Wharton had a number of responsibilities. “The Brookfield Zoo needed some upgrades and replacements of exiting exhibits," Wharton stated. "For instance, polar bears and other bears were in grottos that were completely out of date and a high priority for all of us was to develop what was to become the Great Bear Wilderness, an exhibit complex with both brown bears and polar bears, and bison. It also became another venue for the 'Language of Conservation.;”

@ CZS

@ CZS

Also important was the development of the CZS’s animal welfare programs. “On the science side, we developed the Center for the Science of Animal Welfare,” Wharton elaborated. “It was a very exciting concept and we were able to get to a place where we really knew how to develop the tools to be able to assess animal behavior with a detailed look at their overall psychological health.

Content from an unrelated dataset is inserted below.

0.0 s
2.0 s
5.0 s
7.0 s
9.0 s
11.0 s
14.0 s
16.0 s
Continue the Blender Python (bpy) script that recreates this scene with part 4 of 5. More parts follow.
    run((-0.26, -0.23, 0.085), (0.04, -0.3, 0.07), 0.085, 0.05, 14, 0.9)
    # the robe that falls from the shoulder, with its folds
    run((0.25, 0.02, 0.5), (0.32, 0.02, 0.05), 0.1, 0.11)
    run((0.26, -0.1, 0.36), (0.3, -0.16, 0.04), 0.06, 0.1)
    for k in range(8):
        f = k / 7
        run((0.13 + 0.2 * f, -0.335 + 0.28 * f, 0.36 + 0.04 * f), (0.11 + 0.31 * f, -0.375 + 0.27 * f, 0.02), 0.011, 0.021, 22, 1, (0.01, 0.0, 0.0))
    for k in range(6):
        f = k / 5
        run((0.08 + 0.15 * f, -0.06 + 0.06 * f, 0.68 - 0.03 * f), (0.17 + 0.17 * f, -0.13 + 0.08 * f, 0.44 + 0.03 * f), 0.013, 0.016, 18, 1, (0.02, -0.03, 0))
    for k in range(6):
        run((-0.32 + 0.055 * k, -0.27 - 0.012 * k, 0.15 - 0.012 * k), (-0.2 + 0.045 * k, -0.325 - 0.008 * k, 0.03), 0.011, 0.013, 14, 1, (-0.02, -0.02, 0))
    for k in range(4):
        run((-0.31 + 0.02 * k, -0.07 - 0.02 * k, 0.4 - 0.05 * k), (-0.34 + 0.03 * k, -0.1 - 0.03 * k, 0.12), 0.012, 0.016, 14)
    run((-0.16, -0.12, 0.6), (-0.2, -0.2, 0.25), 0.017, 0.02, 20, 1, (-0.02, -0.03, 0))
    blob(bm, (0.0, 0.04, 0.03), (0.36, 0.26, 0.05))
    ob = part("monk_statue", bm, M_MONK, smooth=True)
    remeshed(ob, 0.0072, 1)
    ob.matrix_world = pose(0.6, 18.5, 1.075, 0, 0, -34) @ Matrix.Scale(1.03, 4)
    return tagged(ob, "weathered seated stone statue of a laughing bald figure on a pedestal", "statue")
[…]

It wasn’t just assessing animal stress but also animal well-being in what I liked to call ‘animal-directed management. Working with the scientists Nadja Wielebnowski and Jason Watters at CSAW was a really exciting part of my tenure with CZS. The hosting of animal welfare symposia and the development of animal assessment tools (as well as the science to make this possible) was an important step forward in zoo animal management and will continue to be an important part of the zoo profession’s future development.”

@ CZS

@ CZS

In 2011, Wharton retired for the second time. “You come to a place where you have to commit to six or ten more years or decide if you are at an obvious stopping point,” he remembered. “That’s essentially what it all boils down to, especially when you consider that imagination is always going to be beyond budget, and all the more so during an economic downturn.”

@ CZS

@ CZS

To this day, Wharton thinks about the future of zoos and their role in conservation. “There are a lot of things I would be interested in pursuing further if I were still actively involved,” he concluded. “For instance, I believe we could develop programs to find, encourage, and train those kids (like many of us used to be) who are right now passionately involved with their brilliantly-managed terrariums/aquariums and other animal projects. And for a long time, I’ve been interested in our collective obsession on how zoos can play much bigger roles in wildlife conservation. There are unique opportunities that only zoos are pre-adapted to take on, in fact the possibilities are so numerous that it invokes the famous statement from Peanuts’ Charlie Brown: ‘In all this world, there is no heavier burden than great potential.’ I am confident that we will realize it sooner or later.”